Stets an seiner Seite ist Cliff Booth, sein anders gebeuteltes Stuntdouble, das nun nur noch sein treuer Fahrer und Laufbursche ist. Er hat im Krieg unter den Japanern so aufgeräumt wie kein anderer, worauf er dann mit seinem Heldenstatus auch daheim ungestraft Waffen einsetzen darf.
Tarantino schreibt feurige – die Übersetzung ist es auch
Natürlich schieben sich bei der Romanlektüre die Gesichter von Leonardo DiCaprio und Brad Pitt als Darsteller von Rick und Cliff in „Once Upon a Time in Hollywood“ (2019) vors innere Auge.
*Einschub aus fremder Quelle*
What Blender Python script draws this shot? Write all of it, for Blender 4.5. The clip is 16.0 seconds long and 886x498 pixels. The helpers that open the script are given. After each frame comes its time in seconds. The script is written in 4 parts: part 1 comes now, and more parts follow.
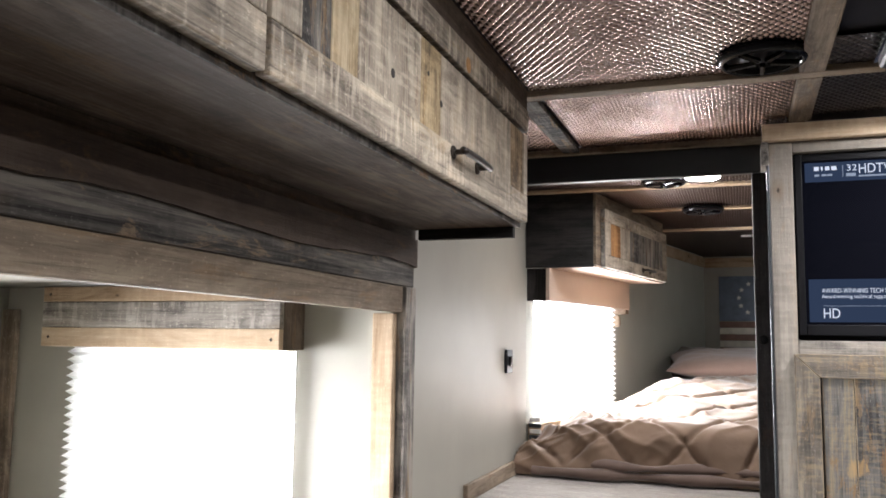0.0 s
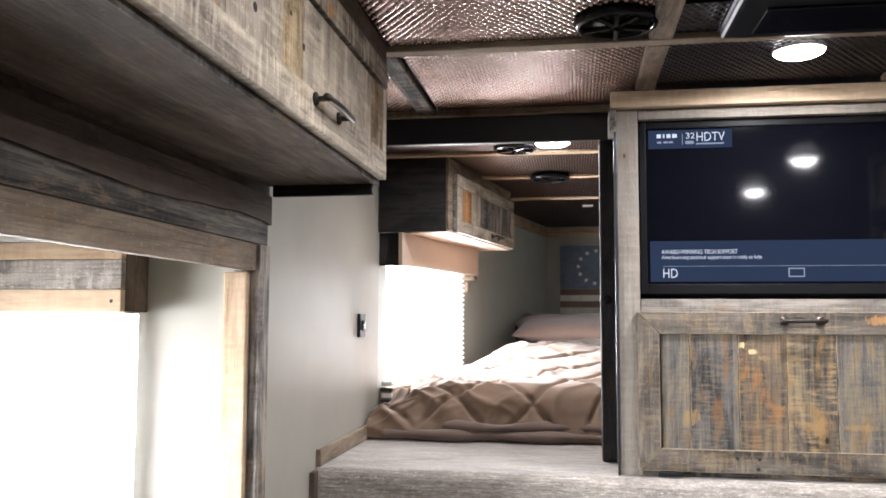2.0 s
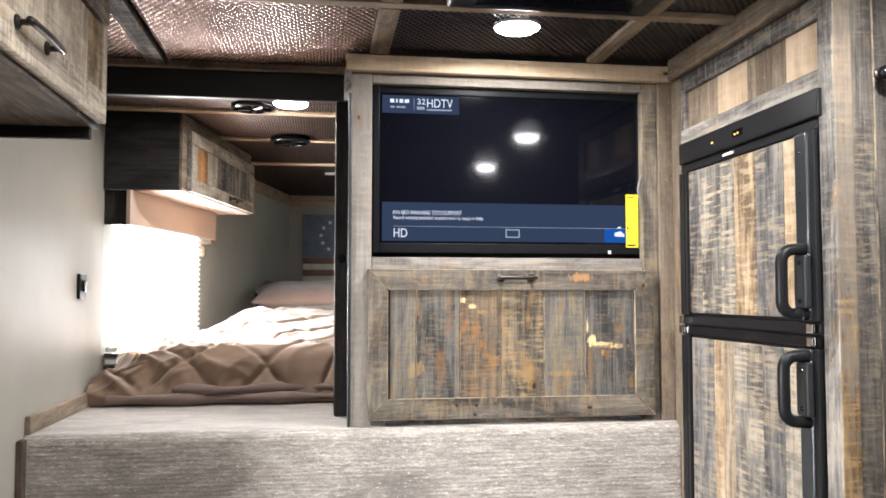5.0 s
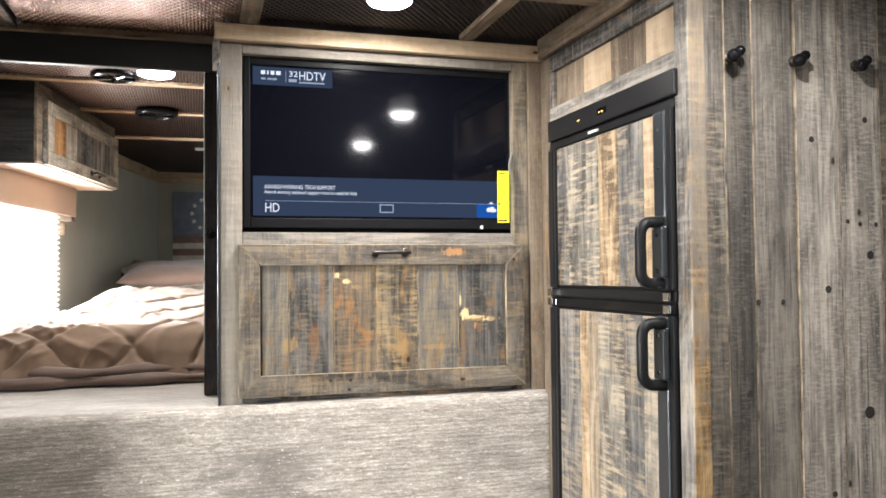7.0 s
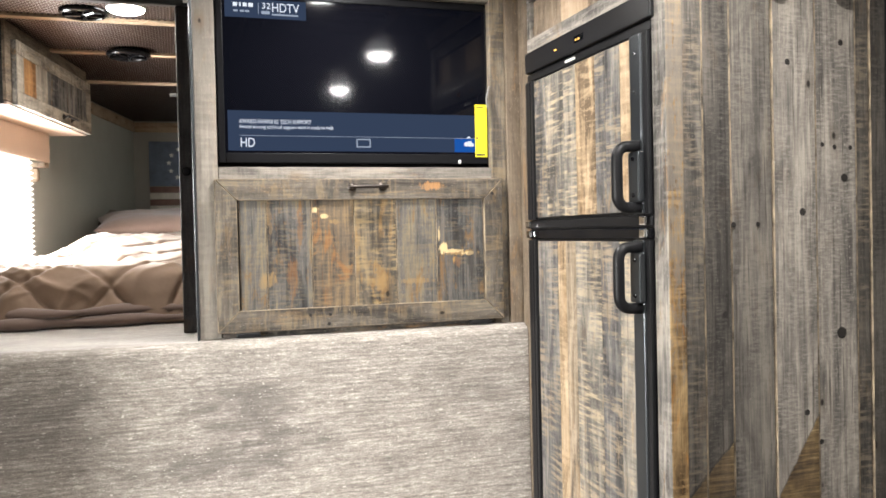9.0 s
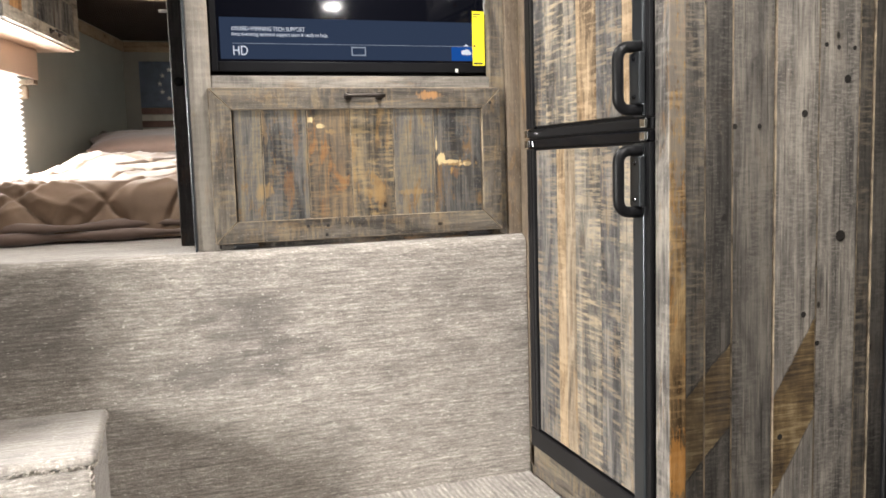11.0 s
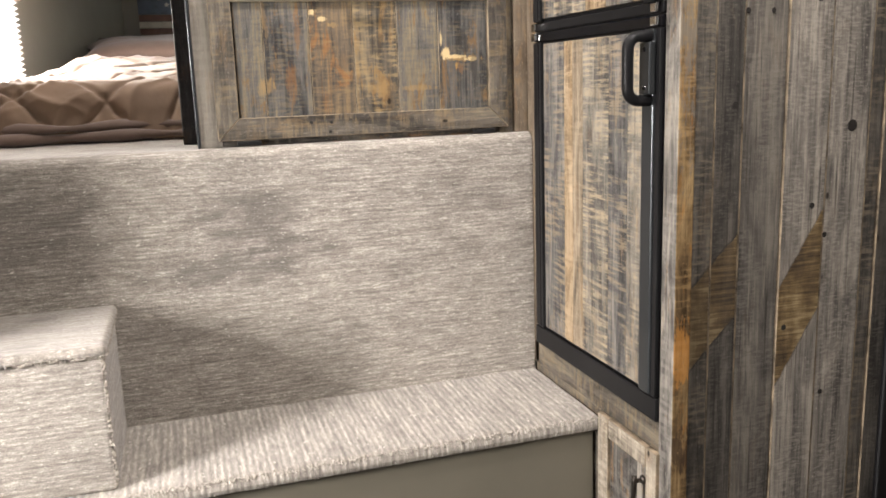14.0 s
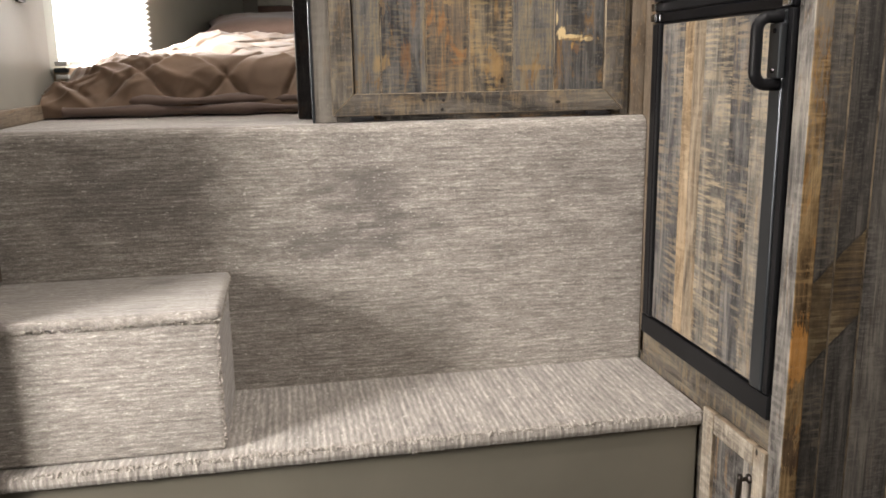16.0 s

Doch ist Tarantinos erster Roman viel mehr als nur das Buch zum Film. Er schwingt sich auf zum Buch über den Hollywood-Film mit dem Western als Schwerpunkt. In 25 lose miteinander verzahnten Kapiteln geht es um Männerfreundschaft und das, was ihr im Wege steht, um Rache, Stil, Wiedergutmachung, das ewig Weibliche und andere Mythen in den Filmen mit den rauchenden Colts.
Es gibt feurig geschriebene – und von Stephan Kleiner und Thomas Melle ebenso übertragene – neue Episoden darüber, wie die einmal „Boss Angeles“ genannte Filmindustrie das Schlechte im Menschen hervorkehrt. Es gibt Insiderblicke zu den Sets und Settings hinter den Kulissen, Abschweifungen und Anspielungen, Querverweise und Exkursionen, die sich fast zu einer Kulturgeschichte des Genres addieren. Virtuos jongliert Tarantino mit den historischen Tatbeständen, bis seine andere Wahrheit errichtet ist. Dabei unternimmt er auch Ausflüge zum europäischen und japanischen Film jenseits des amerikanischen Sentimentalisierens. Er verwirbelt Fakten und Fiktionen, bis er Hollywood und seine Western so ad absurdum geführt hat, dass der Platz für etwas Neues freigeräumt ist. Es ist ein Höllenspaß, durch diesen Roman zu reiten und dem genialischen Regisseur auf seinen Abwegen zu folgen. Da geht es dem Leser wie Sharon Tate, die von Roman Polanski gelernt hat, dass Filme doch Kunst sein können.
Quentin Tarantino: Es war einmal in Hollywood. Roman. Aus dem Englischen von Stephan Kleiner und Thomas Melle. Kiepenheuer & Witsch. 416 S., 25 Euro.